From experience, expatriate buyers often underestimate the importance of exit. We have seen buyers purchase a beautiful home that works for holidays but is hard to resell because the unit type is too niche. In Oman, mainstream layouts in strong managed communities tend to be easier to rent and easier to resell than highly customized homes.

🏖️
Lifestyle buyer
RO 500,000 residency threshold
This profile values legal clarity, sea views, and long-stay usability. Approved ownership zones matter more than chasing the lowest entry price.
📈
Yield-focused investor
4–6% gross yield references
This buyer should compare mature communities such as Al Mouj with newer master-planned stock in Yiti and weigh income stability against future appreciation potential.
🌍
Expat relocating to Muscat
60–70% typical foreign LTV
Financing may be available, but cash planning remains essential. We recommend stress-testing fees, furnishing, and community charges before signing.

What we recommend before you reserve

Before paying a booking fee, confirm six items: the project’s foreign-ownership eligibility, the exact title structure, the full payment plan, service charges, VAT treatment, and registration costs. Also ask who manages the community after handover and whether resale approvals or NOCs are required. It also helps to know how to choose a real estate agent in Oman.

In 2026, Oman is improving transaction infrastructure as well. The Ministry of Housing and Urban Planning announced the Real Estate Registry Law under Royal Decree 56/2026 as part of a broader push to modernize registration, accelerate procedures, and improve transaction reliability. That is positive for market trust, but buyers still need project-level due diligence on each purchase.

Our view is simple: Oman can be a rational market for foreign ownership when you stay inside approved structures, budget buyer costs properly, and buy an asset that can serve both personal use and future resale.

Sources
  • Ministry of Housing and Urban Planning
  • Invest Oman
  • Global Property Guide

Disclaimer: This article is for general market information only and is not legal, tax, or mortgage advice. Rules, fees, and financing terms can change by project, lender, and buyer nationality, so always confirm the current position with the developer, your bank, and a qualified Oman-based adviser before committing.

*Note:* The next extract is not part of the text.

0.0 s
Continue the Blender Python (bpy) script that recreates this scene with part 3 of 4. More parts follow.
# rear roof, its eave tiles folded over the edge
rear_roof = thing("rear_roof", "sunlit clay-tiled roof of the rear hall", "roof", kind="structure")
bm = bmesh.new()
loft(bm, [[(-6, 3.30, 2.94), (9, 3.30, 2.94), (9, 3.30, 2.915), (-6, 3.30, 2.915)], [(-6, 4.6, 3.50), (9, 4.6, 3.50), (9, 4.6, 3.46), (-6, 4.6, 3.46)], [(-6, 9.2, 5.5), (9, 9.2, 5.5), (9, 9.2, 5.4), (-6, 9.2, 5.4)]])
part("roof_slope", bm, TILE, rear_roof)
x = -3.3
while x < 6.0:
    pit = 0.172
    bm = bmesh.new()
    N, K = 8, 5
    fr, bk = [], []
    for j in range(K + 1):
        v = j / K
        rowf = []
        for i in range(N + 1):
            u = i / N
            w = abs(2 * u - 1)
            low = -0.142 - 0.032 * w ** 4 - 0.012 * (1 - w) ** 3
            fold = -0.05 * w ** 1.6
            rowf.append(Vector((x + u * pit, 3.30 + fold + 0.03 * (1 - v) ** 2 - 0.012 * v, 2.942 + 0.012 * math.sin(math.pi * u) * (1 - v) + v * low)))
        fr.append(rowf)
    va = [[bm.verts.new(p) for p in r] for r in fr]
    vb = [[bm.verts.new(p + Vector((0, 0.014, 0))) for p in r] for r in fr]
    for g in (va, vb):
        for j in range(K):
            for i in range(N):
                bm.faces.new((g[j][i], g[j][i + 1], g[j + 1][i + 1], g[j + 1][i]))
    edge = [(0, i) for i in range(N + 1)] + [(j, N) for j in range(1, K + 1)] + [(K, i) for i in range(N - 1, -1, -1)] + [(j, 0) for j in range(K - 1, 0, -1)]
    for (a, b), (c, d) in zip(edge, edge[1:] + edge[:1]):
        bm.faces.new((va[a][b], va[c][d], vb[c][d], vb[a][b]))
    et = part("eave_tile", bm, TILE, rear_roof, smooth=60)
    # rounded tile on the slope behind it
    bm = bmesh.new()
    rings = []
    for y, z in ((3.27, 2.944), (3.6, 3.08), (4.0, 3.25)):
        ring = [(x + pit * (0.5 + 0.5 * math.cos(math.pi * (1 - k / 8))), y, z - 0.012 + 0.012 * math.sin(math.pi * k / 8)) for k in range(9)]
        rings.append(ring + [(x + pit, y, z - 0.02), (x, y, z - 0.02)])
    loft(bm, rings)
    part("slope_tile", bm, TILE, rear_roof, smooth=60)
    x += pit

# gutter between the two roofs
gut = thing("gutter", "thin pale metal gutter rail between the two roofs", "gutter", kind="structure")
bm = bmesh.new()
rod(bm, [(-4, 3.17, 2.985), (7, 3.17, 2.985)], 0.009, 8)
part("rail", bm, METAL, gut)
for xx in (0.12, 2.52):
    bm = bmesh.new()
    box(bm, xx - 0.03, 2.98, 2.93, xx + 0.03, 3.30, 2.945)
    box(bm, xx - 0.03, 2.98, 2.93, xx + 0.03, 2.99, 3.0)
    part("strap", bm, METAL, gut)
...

Want to buy property in Oman? Discover our freehold residences →

FAQ: Property for Sale in Oman for Foreign Buyers

Can foreigners buy property in Oman?

Yes, foreigners can buy property in Oman in approved Integrated Tourism Complexes. Outside those structures, ownership rules are more restrictive, and some areas remain prohibited for non-Omanis.

What are the main buying costs for foreign property buyers in Oman?

As of early 2026, foreign buyers typically budget about 3% for transfer and registration, plus 5% VAT on the first supply of new residential property where applicable. If financing is used, mortgage processing fees are often around 0.5% of the loan amount or OMR 500 to OMR 2,000.

Is there annual property tax in Oman?

Oman does not generally impose annual property tax on residential or commercial real estate. Buyers should still budget for service charges, insurance, utilities, and any financing-related costs.

Can I get residency in Oman by buying property?

Invest Oman states that a property investment of at least RO 500,000 can qualify for a 10-year investor residency route, subject to the current program rules and application requirements.

Can foreigners get a mortgage in Oman?

Yes, some banks in Oman lend to foreign buyers. Typical loan-to-value ratios are often around 60% to 70% for non-Omani borrowers, lower than the levels commonly available to Omani nationals.